Crowdlending as a cleaner income profile
One reason DeFi tax is painful in both Austria and Germany is the irregularity of yield. Liquidity-pool fees, validator rewards, lending interest and impermanent-loss adjustments all arrive at unpredictable euro values, often dozens of times per month, and each must be priced and recorded. The structural fix is to swap unstructured DeFi yield for a fixed-rate, time-bounded income stream — the model used by regulated crowdlending platforms.
Crowdlending does not change which country taxes the income — it changes how easily that income can be reported. A fixed-rate USDC loan with monthly distributions yields a clean income line in Austria's E1kv and Germany's Anlage SO; the same euro value chased across three DeFi protocols and two L2s typically requires a paid tax-software subscription just to reconcile.
Conclusion
Austria offers simplicity and a flat 27.5% rate, broader loss offsetting, untaxed crypto-to-crypto swaps, and unlimited tax-free gifting — features that suit active traders, high earners, and investors who recycle capital across many positions. Germany offers a complete tax exemption after 12 months, modest annual freigrenzen, and lower effective rates for low-to-moderate earners — features that reward patience and discourage churn.

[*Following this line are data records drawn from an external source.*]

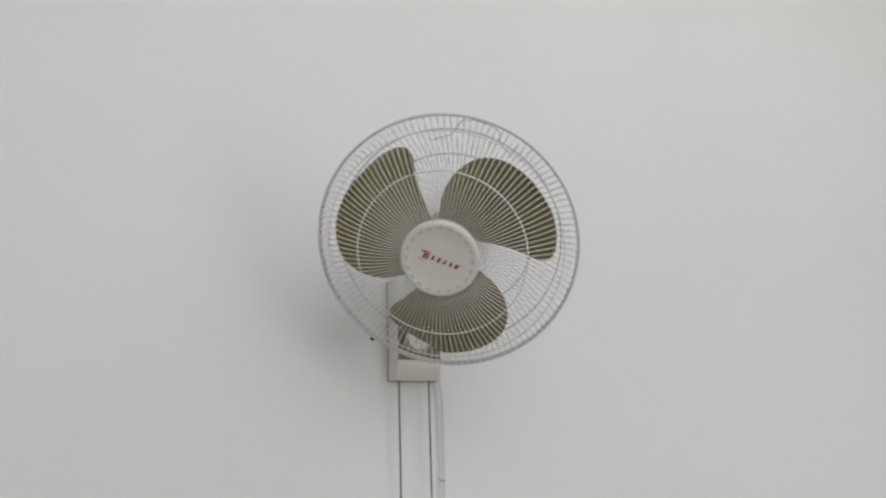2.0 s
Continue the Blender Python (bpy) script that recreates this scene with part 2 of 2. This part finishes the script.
structure("wall_north", box(WEST - T, EAST + T, 0, T, 0, HIGH), WALL, "smooth white painted plaster wall, slightly uneven")
structure("wall_west", box(WEST - T, WEST, SOUTH, 0, 0, HIGH), WALL, "plain white painted plaster wall")
structure("wall_east", box(EAST, EAST + T, SOUTH, 0, 0, HIGH), WALL, "plain white painted plaster wall")
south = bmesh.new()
xs = sorted({WEST - T, EAST + T, *(x for w in LAMP_OPENINGS for x in w[:2])})
zs = sorted({0.0, HIGH, *(z for w in LAMP_OPENINGS for z in w[2:4])})
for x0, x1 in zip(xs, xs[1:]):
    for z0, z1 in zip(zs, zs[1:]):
        if not any(w[0] <= x0 and x1 <= w[1] and w[2] <= z0 and z1 <= w[3] for w in LAMP_OPENINGS):
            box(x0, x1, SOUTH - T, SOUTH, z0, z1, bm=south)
structure("wall_south", south, WALL, "plain white painted wall with three unseen openings added for lamps")
structure("floor", box(WEST - T, EAST + T, SOUTH - T, T, -0.12, 0), FLOOR, "plain grey tiled floor")
structure("ceiling", box(WEST - T, EAST + T, SOUTH - T, T, HIGH, HIGH + 0.12), CEIL, "plain white ceiling")

# ---- the wall fan ----
BASE_Z = 1.65
base_at = Matrix.Translation((0.0385, 0, BASE_Z))
fan = thing("wall_fan", base_at, "ivory wall-mounted fan with smoky olive blades and white wire cage", "fan")
HEAD = Matrix.Translation((-0.0247, -0.3092, 1.8444)) @ Matrix.Rotation(radians(-37.0267), 4, "Z") @ Matrix.Rotation(radians(34.3712), 4, "X")


# base: a hollow housing on the wall, open in front, with a bulging foot; d is the distance from the wall
def base_depth(z):
    """How far the housing stands out from the wall at height z above the cord holes."""
    if z < OPEN0:
        u = (z - FOOT) / (OPEN0 - FOOT)
        return 0.0265 + 0.015 * math.sin(u * math.pi / 2) ** 0.85
    if z > 0.17:
        return 0.0415 - 0.014 * ((z - 0.17) / 0.045) ** 2
    return 0.0415


HALF, DRAFT, TOP, FOOT = 0.052, 0.0035, 0.212, 0.0005
OPEN0, OPEN1, CHEEK = 0.039, 0.126, 0.0030


def outline_half(z):
    """Half width of the housing at the wall: rounded at the top."""
    if z > TOP - 0.02:
        return HALF - 0.02 * (1 - math.sqrt(max(0.0, 1 - ((z - TOP + 0.02) / 0.02) ** 2)))
    return HALF


def section(z):
    """One level of the housing from the wall on its west side round to the wall on its east side; the sides lean in a little."""
    d = base_depth(z)
    h0 = outline_half(z)
    h, r = h0 - DRAFT * d / 0.0415, min(0.0042, d * 0.3)
    pts = [(-h0, 0.0)]
    pts += [(-h + r - r * math.cos(a), -(d - r + r * math.sin(a))) for a in (i * math.pi / 8 for i in range(5))]
    pts += [(0.0, -d - 0.002 * (1 if z < OPEN0 else 0.3))]
    pts += [(h - r + r * math.sin(a), -(d - r + r * math.cos(a))) for a in (i * math.pi / 8 for i in range(5))]
    return pts + [(h0, 0.0)]


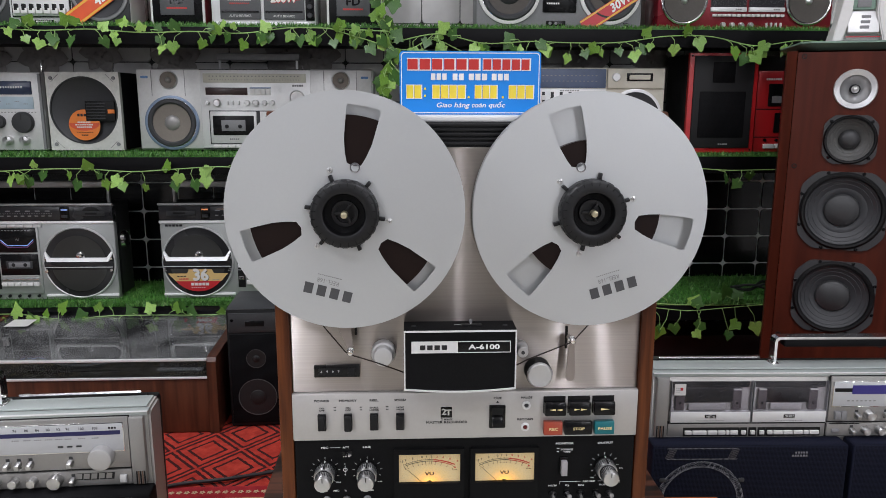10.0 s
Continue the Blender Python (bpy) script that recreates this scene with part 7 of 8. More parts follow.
    th = thing("boombox", "grey boombox with round speakers and a red thirty watt tag", "boombox", (0.49, 2.37, zz), 0, "things on the top shelf")
    bx("body", th, MID_GREY, -0.255, 0.255, 0.0, 0.13, 0.0, 0.26, 0.006)
    for s in (-1, 1):
        ring_speaker(th, s * 0.155, 0.11, 0.09, OFF_WHITE, CONE_BROWN, CONE_DARK, -0.002, CHROME, 0.42)
    bx("tape_door", th, BLACK_GLOSS, -0.052, 0.052, -0.005, 0.002, 0.05, 0.19, 0.003)
    bars(th, OFF_WHITE, -0.02, -0.0056, 0.098, 0.04, 0.006, 5, 0.2)
    bars(th, OFF_WHITE, -0.02, -0.0056, 0.076, 0.04, 0.005, 6, 0.25)
    bx("tape_mark", th, MID_GREY, 0.018, 0.04, -0.007, -0.002, 0.09, 0.104, 0.001)
    bx("socket_plate", th, BLACK_GLOSS, -0.04, 0.02, -0.003, 0.002, 0.01, 0.026, 0.004)
    for x in (-0.028, -0.01):
        lt("socket", th, MID_GREY, [(0.005, 0), (0.004, -0.002), (0, -0.002)], (x, -0.003, 0.018), 14)
    bx("foot_label", th, BLACK_GLOSS, 0.2, 0.215, -0.003, 0.002, 0.008, 0.02)
    slanted_tag(th, 0.165, 0.065, -0.012, STICKER_RED, STICKER_YELLOW, "30W", 33, 0.22, 0.044)

    th = thing("boombox", "maroon metallic double cassette boombox with chrome speaker rings", "boombox", (1.07, 2.37, zz), 0, "things on the top shelf")
    bx("body", th, DARK_RED_CASE, -0.275, 0.275, 0.0, 0.13, 0.0, 0.26, 0.005)
    for s in (-1, 1):
        ring_speaker(th, s * 0.195, 0.088, 0.068, CHROME, CONE_BROWN, KNOB_ALU, -0.003, None, 0.16)
    for c in (-0.055, 0.065):
        d = bx("cassette_door", th, CLEAR, c - 0.055, c + 0.055, -0.008, -0.006, 0.07, 0.15)
        bx("bay", th, DARK_GREY, c - 0.055, c + 0.055, -0.002, 0.001, 0.07, 0.15)
        bx("door_foot", th, WHITE_SILVER, c - 0.056, c + 0.056, -0.009, 0.0, 0.056, 0.069, 0.001)
        bars(th, INK_GREY, c + 0.03, -0.0094, 0.0625, 0.02, 0.004, 3, 0.2)
    for k in range(15):
        bx("key", th, OFF_WHITE, -0.105 + k * 0.0152, -0.093 + k * 0.0152, -0.011, 0.0, 0.041, 0.0485, 0.001)
    for k in range(4):
        lt("knob", th, KNOB_ALU, [(0.008, 0), (0.007, -0.012), (0, -0.0125)], (-0.07 + k * 0.029, 0, 0.017), 20)
    for k in range(4):
        bx("lever", th, OFF_WHITE, 0.065 + k * 0.015, 0.069 + k * 0.015, -0.01, 0.0, 0.008, 0.024, 0.001)
    # loose parts at the far end of the top shelf
    th = thing("scrap_parts", "small heap of metal spare parts and clear wrap", "spare parts", (1.47, 2.36, zz), 0)
    rnd = random.Random(4)
    for k in range(9):
        r = 0.012 + 0.02 * rnd.random()
        lt("metal_ring", th, KNOB_ALU if k % 2 else surf("old_brass", (0.35, 0.26, 0.12), 0.35, 0.9, bump=0) if "old_brass" not in bpy.data.materials else bpy.data.materials["old_brass"], [(r, 0), (r, 0.014), (r * 0.7, 0.016), (r * 0.6, 0.004), (r * 0.6, 0)], (-0.08 + 0.02 * k, -0.03 + 0.05 * rnd.random(), 0.012 * (k % 3)), 24, "z", rot=(rnd.uniform(-25, 25), rnd.uniform(-25, 25), 0))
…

The right answer for any individual investor depends on holding period, swap frequency, marginal bracket and the role of staking, DeFi or NFTs in the portfolio. For most active crypto users, the difference between the two regimes is large enough to be worth modelling on a real trade history before making decisions about residency, account structure, or which platform to use for yield.